You ever have one of those moments where the theory that you have read about for years and years suddenly clicks in a way that it never has before? I had that today.
And it of course has to do with psychoanalysis. (My thesis during my M.A. contained psychoanalytic theory applied to television).
I am hoping not to botch this as I write it.
Language, in and of itself, is limiting, and as we enter into it as children, it reduces our whole experience into identifiable parts. The law, potentially, can be seen as language and as limiting, since it, too, reduces our whole experience into parts that are allowed and parts that are not. In other words, “No, you can’t smoke on these premises. The whole you is not allowed to be here. Only the non-smoking you is allowed to be here.” When the whole self is not allowed, when only a piece of one is allowed to be present, in any moment, that is castration. In other words, “You don’t get to enjoy this here. Only the piece of you who does not enjoy this gets to be here.” The term “castration” actually makes sense because not all of you is allowed, and the part of you that is capable of enjoying is not allowed.
The fear of law should definitely result from this. If the “law” (whether in the form of a parent, a teacher, etc.) says only a piece of you is allowed at any one time and place, then it should be feared. In the presence of this individual, you are not whole.
Enter the mirror stage. This stage of a child’s development is when she realizes that the image of herself as seen by others, and as by herself, is far more whole than she ever truly gets to experience (because her experience has been divided up by both language and law).
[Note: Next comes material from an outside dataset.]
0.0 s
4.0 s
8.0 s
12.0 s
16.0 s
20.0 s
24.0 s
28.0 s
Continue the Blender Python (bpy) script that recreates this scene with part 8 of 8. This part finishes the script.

She wants to reach this wholeness, and she chases after it, identifies with it. But this is only to cover up the fact that language and law have divided her and do divide her at any one time.
When a child focuses on presenting herself as the whole version she wants to be (whole before the law came along), she is no longer keeping track of where the divided self actually is or what is dividing her. She is too focused on being/seeming the perfected version of herself to others and herself. Thus, when something goes wrong, she can’t figure out why. In reality, something came up to her and said, “This emotion, this piece of you is not allowed here.” To feel whole, to feel as though that didn’t completely hurt her, she gets used to and keeps on pretending as though it’s perfectly fine that a piece of her isn’t allowed, and she loses sight of what just happened. In other words, she is pretending castration doesn’t exist so she can feel whole again.
So, something hurts, but she doesn’t know why. She can’t locate it. Her thoughts are, “How can I hurt, if I am whole?” “If I am whole, why won’t it stop hurting/what is wrong?” The reality is, something has just divided her up in a way that said, “This piece of you isn’t allowed,” and which ended her enjoyment, and she is too focused on what she is supposed to be feeling to understand that a castration has occurred. She is too busy pretending that she is not castrated to note that someone has just come in and picked a piece of her out and flicked it away.
And that is why we have therapists.
It is to bring her attention back to the fact that she is not whole and locating just what law came along and divided her up, what she ignored, or tried to ignore. It is to remind her that the perfected version of herself she tries to be is an attempt to ignore the thing that has kept her from experiencing herself as whole. It is to bring her attention back to the fragile, divided self she actually is and to determine what particular “law” came along, what it did, and why it ended enjoyment.
And it only took, like, five years for that to click.